Alejandro Dumas, escritor francés del siglo XIX célebre por obras como “Los tres mosqueteros” o “El conde de Montecristo”, estuvo en la provincia de Jaén. Al igual que muchos otros intelectuales y aventureros de esa época, realizó un viaje por España en busca de aventuras exóticas, bandoleros y los escenarios románticos que ofrecía entonces un país más atrasado que sus vecinos europeos.
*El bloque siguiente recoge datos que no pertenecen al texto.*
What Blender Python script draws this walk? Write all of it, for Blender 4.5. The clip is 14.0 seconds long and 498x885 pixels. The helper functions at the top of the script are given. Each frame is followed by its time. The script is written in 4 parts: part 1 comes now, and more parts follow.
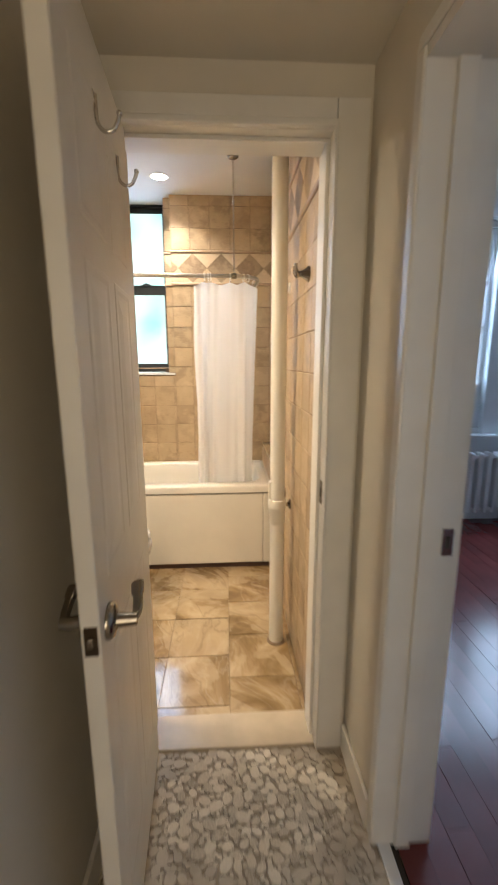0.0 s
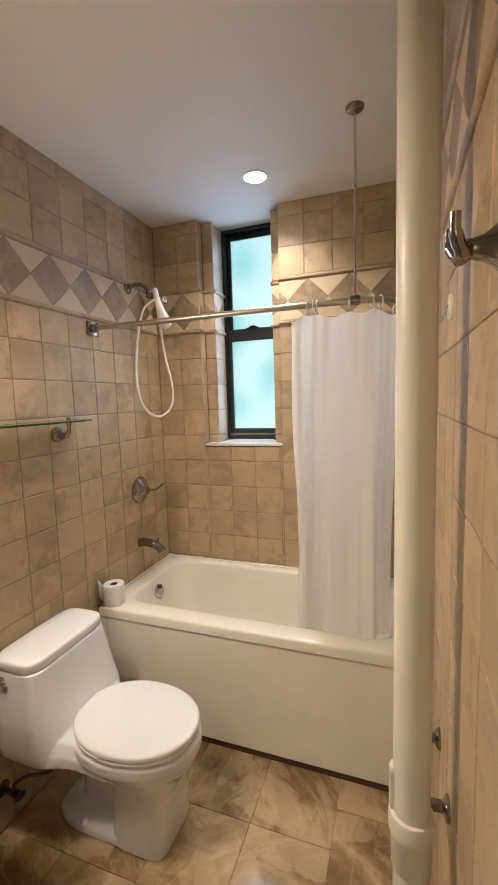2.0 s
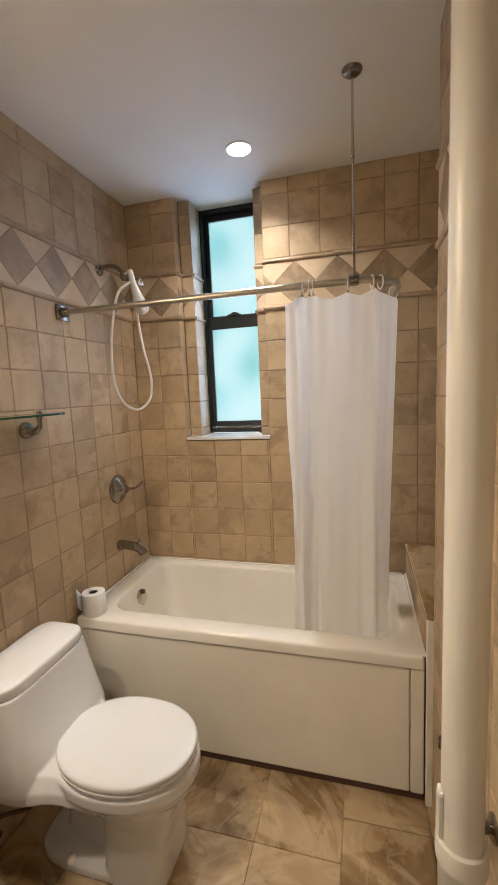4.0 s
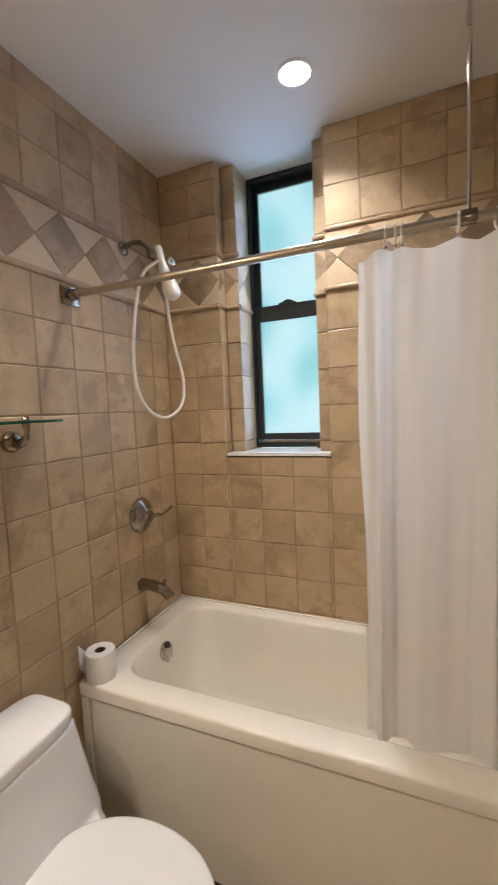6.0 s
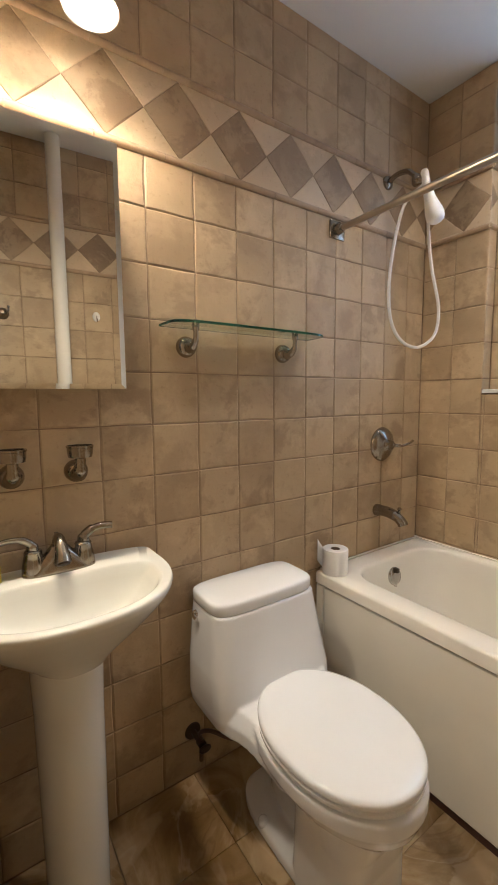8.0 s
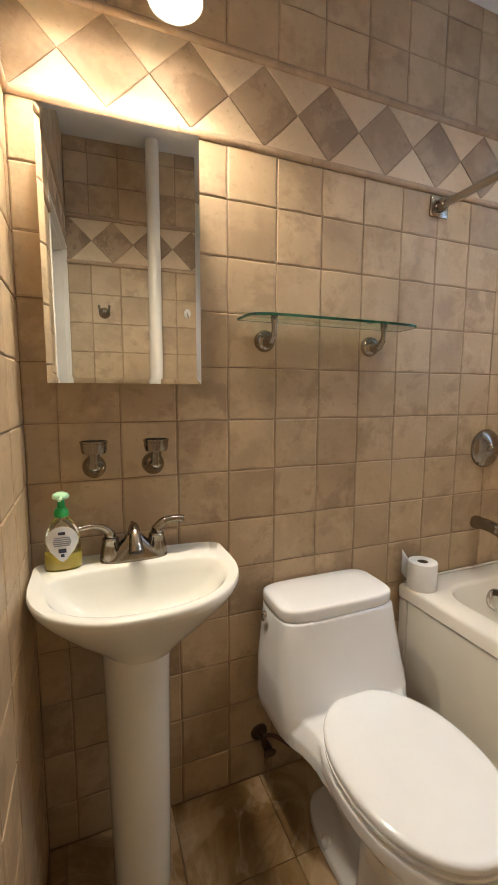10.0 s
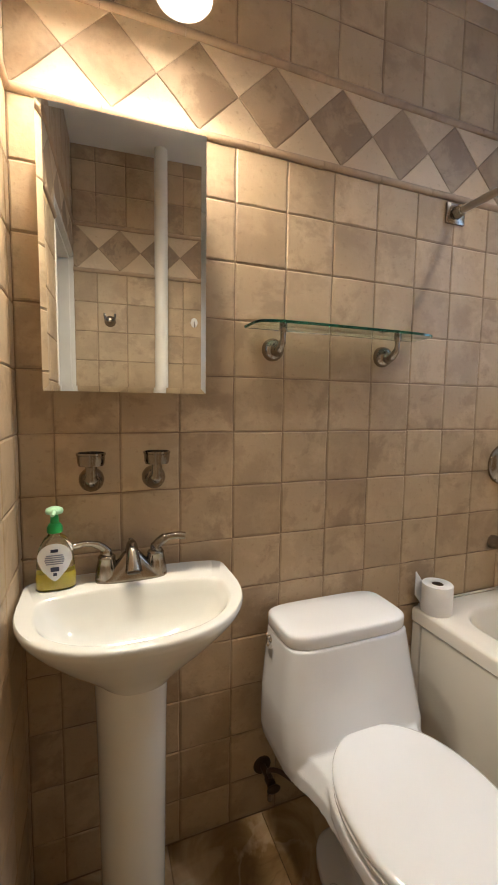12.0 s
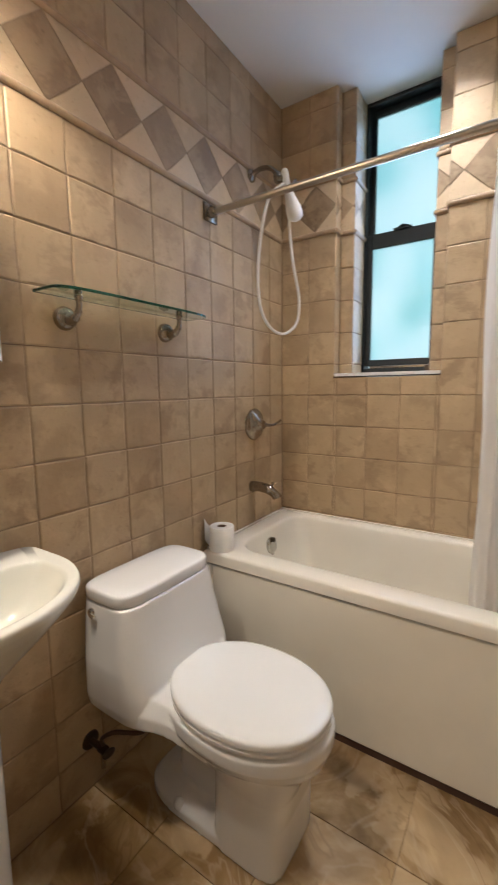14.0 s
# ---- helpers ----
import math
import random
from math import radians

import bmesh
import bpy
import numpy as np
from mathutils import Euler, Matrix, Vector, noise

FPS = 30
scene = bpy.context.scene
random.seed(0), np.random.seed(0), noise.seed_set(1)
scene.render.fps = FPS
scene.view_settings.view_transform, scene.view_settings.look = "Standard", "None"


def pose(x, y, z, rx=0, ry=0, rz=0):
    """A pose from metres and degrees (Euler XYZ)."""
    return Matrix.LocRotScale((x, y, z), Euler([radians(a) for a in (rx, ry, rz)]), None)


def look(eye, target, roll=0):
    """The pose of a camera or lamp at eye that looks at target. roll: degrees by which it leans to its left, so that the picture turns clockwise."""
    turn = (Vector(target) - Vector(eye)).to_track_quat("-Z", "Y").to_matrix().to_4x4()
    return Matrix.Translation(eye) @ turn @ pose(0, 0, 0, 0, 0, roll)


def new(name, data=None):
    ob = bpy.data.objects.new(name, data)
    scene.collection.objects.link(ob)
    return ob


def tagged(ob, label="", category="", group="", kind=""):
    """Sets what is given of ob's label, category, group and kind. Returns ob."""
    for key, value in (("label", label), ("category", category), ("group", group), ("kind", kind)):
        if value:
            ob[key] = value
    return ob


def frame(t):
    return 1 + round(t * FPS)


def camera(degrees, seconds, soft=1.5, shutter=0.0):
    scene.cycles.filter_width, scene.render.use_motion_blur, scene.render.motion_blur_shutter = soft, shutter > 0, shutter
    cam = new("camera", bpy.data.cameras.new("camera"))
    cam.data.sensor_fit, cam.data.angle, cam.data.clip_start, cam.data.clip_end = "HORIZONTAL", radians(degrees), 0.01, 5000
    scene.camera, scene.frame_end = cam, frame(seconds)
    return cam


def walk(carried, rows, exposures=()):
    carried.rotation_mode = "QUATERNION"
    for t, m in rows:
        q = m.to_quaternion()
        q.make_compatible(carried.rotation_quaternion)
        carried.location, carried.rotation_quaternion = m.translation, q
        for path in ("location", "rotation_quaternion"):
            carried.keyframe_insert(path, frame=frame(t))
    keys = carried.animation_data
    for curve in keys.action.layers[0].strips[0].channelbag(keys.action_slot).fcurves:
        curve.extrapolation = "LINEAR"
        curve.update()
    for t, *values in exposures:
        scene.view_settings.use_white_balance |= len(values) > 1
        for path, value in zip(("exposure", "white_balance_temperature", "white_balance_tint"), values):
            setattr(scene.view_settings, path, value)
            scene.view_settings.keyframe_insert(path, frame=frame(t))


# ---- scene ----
cam = camera(62.4, 14.0, shutter=0.35)
PATH = [
    (0, (1.193, 0.143, 1.444), (1.3, 2.101, 1.053), -0.2),
    (0.3, (1.293, 0.4, 1.456), (1.147, 2.364, 1.105), -1.2),
    (0.5, (1.3, 0.564, 1.457), (1.066, 2.523, 1.129), -1.7),
    (0.7, (1.31, 0.726, 1.497), (1.005, 2.678, 1.183), -1.9),
    (1, (1.299, 0.893, 1.521), (0.935, 2.84, 1.25), -1.9),
    (1.5, (1.365, 1.116, 1.587), (0.823, 3.029, 1.372), -1.7),
    (2, (1.4, 1.252, 1.608), (0.729, 3.125, 1.399), -1.8),
    (2.5, (1.39, 1.271, 1.6), (0.632, 3.111, 1.393), -2.3),
    (3, (1.379, 1.268, 1.595), (0.623, 3.106, 1.369), -2.9),
    (3.2, (1.377, 1.265, 1.588), (0.661, 3.117, 1.347), -3.0),
    (5.3, (1.065, 1.659, 1.588), (0.695, 3.613, 1.377), -2.1),
    (5.5, (1.084, 1.71, 1.566), (0.64, 3.651, 1.372), -2.3),
    (5.6, (1.101, 1.725, 1.553), (0.609, 3.656, 1.373), -2.5),
    (6, (1.146, 1.799, 1.547), (0.369, 3.635, 1.386), -2.5),
    (6.5, (1.17, 1.766, 1.516), (0.106, 3.453, 1.371), -1.7),
    (7, (1.164, 1.692, 1.447), (-0.152, 3.187, 1.261), -0.9),
    (7.5, (1.191, 1.662, 1.343), (-0.307, 2.971, 1.13), -0.4),
    (8, (1.207, 1.681, 1.315), (-0.433, 2.806, 1.105), -0.5),
    (8.5, (1.227, 1.73, 1.324), (-0.493, 2.721, 1.084), -0.3),
    (9, (1.224, 1.745, 1.324), (-0.542, 2.647, 1.068), -0.1),
    (11.3, (1.14, 1.756, 1.31), (-0.753, 2.371, 1.116), 0.4),
    (11.5, (1.144, 1.763, 1.312), (-0.746, 2.389, 1.119), 0.5),
    (12, (1.126, 1.771, 1.318), (-0.735, 2.479, 1.137), 0.8),
    (12.5, (1.128, 1.75, 1.312), (-0.663, 2.624, 1.138), 0.9),
    (13, (1.128, 1.644, 1.334), (-0.546, 2.726, 1.172), 0.5),
    (13.5, (1.121, 1.624, 1.301), (-0.329, 2.989, 1.118), -0.4),
    (14, (1.091, 1.559, 1.279), (-0.006, 3.212, 1.018), -0.7),
]
walk(cam, [(t, look(eye, target, roll)) for t, eye, target, roll in PATH], [
    (0.0, 1.15, 6750, 11), (0.4, 1.15, 7200, 13), (1.0, 1.0, 6950, 13), (1.6, 0.67, 6550, 12), (2.5, 0.50, 6400, 12),
    (5.5, 0.36, 6200, 12), (7.0, 0.32, 6100, 12), (9.0, 0.56, 6200, 10), (12.5, 0.47, 5950, 11), (14.0, 0.39, 5980, 12)])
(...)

De hecho, Dumas escribió sobre su paso por Jaén en el libro en el que relató la experiencia de su travesía por tierras españolas, «De París a Cádiz. Viaje por España». Dumas vino a España en otoño de 1846 con unos amigos pintores y escritores y acompañado también por su hijo. Desde Madrid, se desplazó al Sur hacia Andalucía, lo que motivó su paso obligado por tierras jiennenses.
En su texto, habla de la ciudad de Jaén como una “inmensa montaña leonada”, habla de sus empinadas calles, de las murallas árabes y, por supuesto, de la Catedral, de la que destaca su enorme tamaño y que atesora el Santo Rostro.
A continuación se transcribe las impresiones de Alejandro Dumas sobre Jaén.
«Por la tarde, al caer el sol, nos acercábamos a Jaén, antigua capital del reino de su nombre. Acercándonos, divisamos por vez primera el Guadalquivir, Oued-el-Keli, el gran río. Los moros, asombrados al ver tanta agua de una vez, saludáronla con aquella exclamación que sus sucesores han convertido en Guadalquivir.
Jaén es una inmensa montaña leonada. El sol, mordiéndola, le ha dado un tono bistre sobre el cual las viejas murallas árabes destacan sus líneas caprichosas. La ciudad africana, edificada en la cumbre, ha descendido poco a poco hacia el valle. Las calles empiezan en el primer contrapuerto y principan a escalar la cuesta desde la que se atraviesa la puerta de Bailén.
Nos detuvimos en un mesón del que no debíamos salir hasta media noche. Mis compañeros aprovecharon este descanso para recorrer la montaña. Yo me quedé en el hotel, porque tenía algo mejor que hacer, escribirla a usted.
Volvieron radiantes de ese entusiasmo que hacen gala quienes quieren inspirar a los demás de la pena de no haber visto lo que ellos vieron.
Ellos vieron, a la luz de los últimos rayos del sol, el magnífico paisaje que acabábamos de recorrer y, alumbrada por las antorchas, la gigantesca Catedral, que parece desafiar con su altura y su tamaño la montaña que tiene al lado.
Esta Catedral posee en su tesoro -por lo menos así se lo han asegurado los canónigos a mis compañeros- el lienzo auténtico en el cual la Santa Verónica recogió, con el sudor de su pasión, la faz de Nuestro Señor.
Partimos a media noche. Parece que, según las Españas distintas, son distintas las horas de los bandidos. Recordará usted, señora, que en la Mancha actuaban de media noche a tres de la madrugada; en Andalucía aprovechan precisamente esas mismas horas para dormir».